As I noted then, the alternate explanation — that it was Guyger’s fathers’ 69th birthday, and he was flashing “69” — does sound plausible, and so I was fine with removing that part from my article. I was less fine with Jennifer Emily not asking for evidence. I’ve since grown even less fine with it, now that we’ve seen the same reporter demand evidence that the black witness to a police shooting has received threats, after her paper reported claimed threats to Guyger as fact without asking for any evidence whatsoever, as we saw above — and especially given that this was the same reporter who publicly told her readers that the second bizarre explanation Guyger provided through a layer of police union officials and complicit Texas Rangers was “what happened”…

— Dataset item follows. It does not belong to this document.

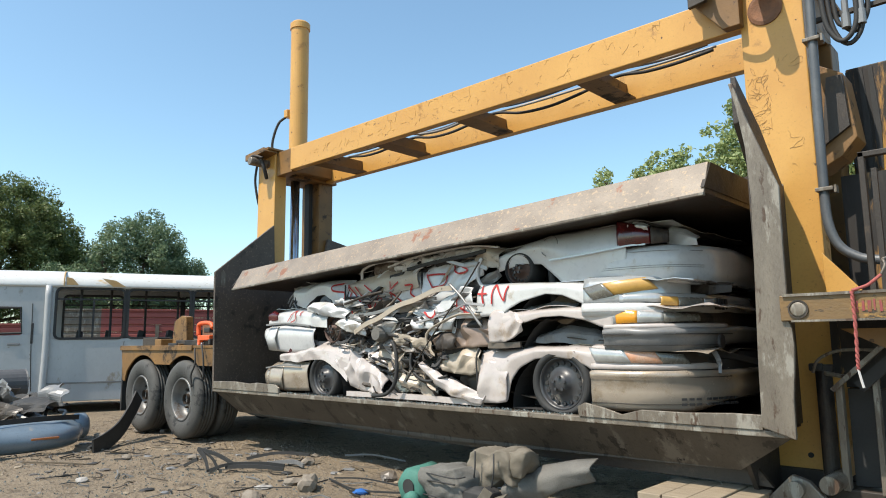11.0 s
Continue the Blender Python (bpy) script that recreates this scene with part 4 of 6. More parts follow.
    part("roof_rail", ribbon([(-4.85, Y - 0.04, 2.31), (-4.5, Y - 0.05, 2.37), (-4.1, Y - 0.05, 2.40), (-3.75, Y - 0.04, 2.41), (-3.5, Y, 2.38)], 0.014, 0.03), W, c, "bent white roof rail")
    part("roof_rail", ribbon([(-4.6, Y - 0.02, 2.27), (-4.2, Y - 0.04, 2.31), (-3.85, Y - 0.05, 2.33), (-3.62, Y - 0.03, 2.36)], 0.03, 0.03), M_BLACK, c)
    part("torn_corner", patch([(-3.78, 2.4), (-3.65, 2.42), (-3.5, 2.36)], [(-3.78, 2.28), (-3.65, 2.22), (-3.5, 2.22)], Y - 0.03, 14, 10, 0, 0.06, 0.05, 177, 4.0), P2, c, solid=0.004)
    part("roof_skin", patch([(-4.8, 2.33), (-4.4, 2.40), (-4.0, 2.43), (-3.6, 2.42)], [(-4.8, 2.27), (-4.4, 2.29), (-4.0, 2.33), (-3.6, 2.36)], Y - 0.03, 44, 8, 0.02, 0.10, 0.06, 191, 5.0), W, c, "crumpled white roof edge", solid=0.004)
    part("roof_skin", patch([(-5.35, 2.28), (-5.1, 2.35), (-4.75, 2.36)], [(-5.35, 2.18), (-5.1, 2.24), (-4.75, 2.26)], Y + 0.06, 20, 8, 0.02, 0.08, 0.04, 193, 5.0), M_BLACK, c, solid=0.004)
    # tan colour paints the shading where the upper door bends inward
    d3 = part("door_shade_skin", patch([(-5.5, 2.19), (-5.3, 2.23), (-4.95, 2.28), (-4.46, 2.27)], [(-5.5, 2.10), (-5.3, 2.04), (-4.95, 2.03), (-4.46, 2.10)], Y - 0.03, 36, 10, 0.02, 0.05, 0.022, 195, 2.4), P2, c, "upper door skin, tan put on for its shading, creased", solid=0.004)
    part("crease_gap", prism([(-5.16, 2.05), (-4.98, 2.13), (-4.95, 2.12), (-5.12, 2.02)], "y", Y - 0.055, Y - 0.02), M_BLACK, c)
    part("mirror_mount", prism([(-4.86, 2.19), (-4.68, 2.23), (-4.67, 2.255), (-4.86, 2.23)], "y", Y - 0.02, Y + 0.02), M_BLACK, c, bevel=0.004)
    part("roof_panel", sheet(-5.5, -2.6, Y + 0.12, 6.15, lambda x, y: 2.36 + 0.03 * (x + 4), crump=0.05, seed=39), W, c, solid=0.005)
    # dark backing sheet here too, against daylight through the doors
    part("floor_pan", sheet(-5.5, -3.4, Y + 0.14, 6.1, lambda x, y: 1.95 + 0.06 * (x + 4.5), crump=0.05, seed=41), M_DARK, c, solid=0.01)
    tangle(c, 22, (-4.9, -3.6), (2.24, 2.38), (Y - 0.0, Y + 0.12), 404, (W, M_GRIME_SHADE, M_BLACK, M_BLACK, M_DARK), length=(0.25, 0.9), slope=0.1)
    tangle(c, 16, (-4.4, -3.55), (1.82, 2.0), (Y + 0.02, Y + 0.12), 405, (M_BLACK, M_DARK, M_GRIME_SHADE, M_BLACK), length=(0.2, 0.6), slope=0.22)
    s1 = [[(-5.70, 2.14), (-5.83, 2.10), (-5.80, 2.05), (-5.61, 2.05)], [(-5.61, 2.05), (-5.595, 1.98), (-5.75, 1.93)]]
    m1 = [[(-5.47, 1.84), (-5.50, 2.18)], [(-5.50, 2.18), (-5.31, 1.98), (-5.29, 2.06)], [(-5.39, 2.15), (-5.15, 1.88)], [(-5.15, 1.88), (-5.20, 2.0)], [(-5.24, 2.16), (-4.95, 1.98)],
          [(-5.12, 1.92), (-5.02, 2.06)], [(-4.84, 2.17), (-4.86, 1.97)], [(-4.72, 2.16), (-4.84, 2.07), (-4.66, 1.93)], [(-4.64, 2.12), (-4.54, 2.12), (-4.59, 2.05), (-4.54, 2.0)]]
    marks(c, m1, Y, 0.019, d1, d3)
    m2 = [[(-4.38, 2.22), (-4.28, 2.08)], [(-4.28, 2.08), (-4.12, 2.10), (-4.12, 2.19), (-4.36, 2.20)], [(-4.06, 2.28), (-3.96, 2.19), (-3.86, 2.21), (-3.92, 2.25)]]
    marks(c, m2, Y, 0.019, d2)
    wheel = car_wheel(c, -3.31, 1.96, Y + 0.03, 0.145, 0.125, paint=M_RUST, bare=False)
    # front clip, bent off the rest
    f = [(-6.56, 2.04), (-6.3, 2.10), (-6.0, 2.15), (-5.57, 2.19)]
    fb = [(-6.56, 1.84), (-6.30, 1.81), (-6.25, 1.88), (-6.12, 1.97), (-5.98, 1.99), (-5.84, 1.95), (-5.76, 1.86), (-5.72, 1.73), (-5.57, 1.73)]
    clip = part("front_clip", patch(f, fb, Y + 0.01, 44, 10, 0.02, 0.12, 0.012, 181, 2.2), W, c, "white front fender with wheel arch", at=(-5.57, 5.3, 1.95), solid=0.005)
    part("arch_liner", lathe([(0.24, 0.0), (0.24, 0.25), (0.0, 0.25)], (-5.98, Y + 0.06, 1.80), 28, squash=-0.06), M_BLACK, clip)
    part("brake_drum", lathe([(0, -0.02), (0.06, -0.03), (0.075, -0.005), (0.12, 0.0), (0.125, 0.06), (0, 0.06)], (-5.97, Y + 0.05, 1.86), 24), M_RIM, clip)
    part("hood", sheet(-6.5, -5.4, Y + 0.14, 6.1, lambda x, y: 2.12 + 0.06 * (x + 6), crump=0.03, seed=43), W, clip, solid=0.005)
    part("radiator_support", patch([(-6.68, 2.02), (-6.6, 2.06), (-6.52, 2.0)], [(-6.66, 1.78), (-6.58, 1.76), (-6.5, 1.8)], Y + 0.06, 10, 12, 0, 0.05, 0.05, 185, 5.0), M_GREYP, clip, solid=0.005)
    rng = random.Random(6)
    for k in range(9):
        x, z = rng.uniform(-6.7, -6.48), rng.uniform(1.78, 2.0)
        part("wire", tube([(x, Y + rng.uniform(0, 0.1), z), (x + rng.uniform(-0.1, 0.1), Y + 0.03, z - 0.08), (x + rng.uniform(-0.12, 0.12), Y + 0.05, z - 0.16)], 0.009, 5), rng.choice((M_BLACK, M_CHROME, M_GREYP)), clip)
    marks(clip, s1, Y, 0.026, clip)
    return c, clip, wheel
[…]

… and, like her colleagues and editors, have refused to explain why she said this despite some seven months of inquiries from readers, other journalists, black Dallas residents who are correctly suspicious of double standard… and who is probably wise to try to drop the issue, given how little sense it makes to attack the credibility of a witness to a murder on the grounds that she may not have reported those threats to the police department that tried to cover up that murder before smearing the victim over his possession of a small amount of marijuana — and whose own officer killed her neighbor in his apartment, provided two different contradictory accounts of why, and is still deemed credible by the Dallas Mornings News — if not by Dallas prosecutors, who have quietly begun dropping those cases in which Guyger was involved as the story that incompetent News staffers deemed factual continues to fall apart.
If you want an ethical city that works for its citizens, ignore the bullshit paper owned by its kleptocrats. Elect Scott Griggs for mayor and re-elect Philip Kingston to city council.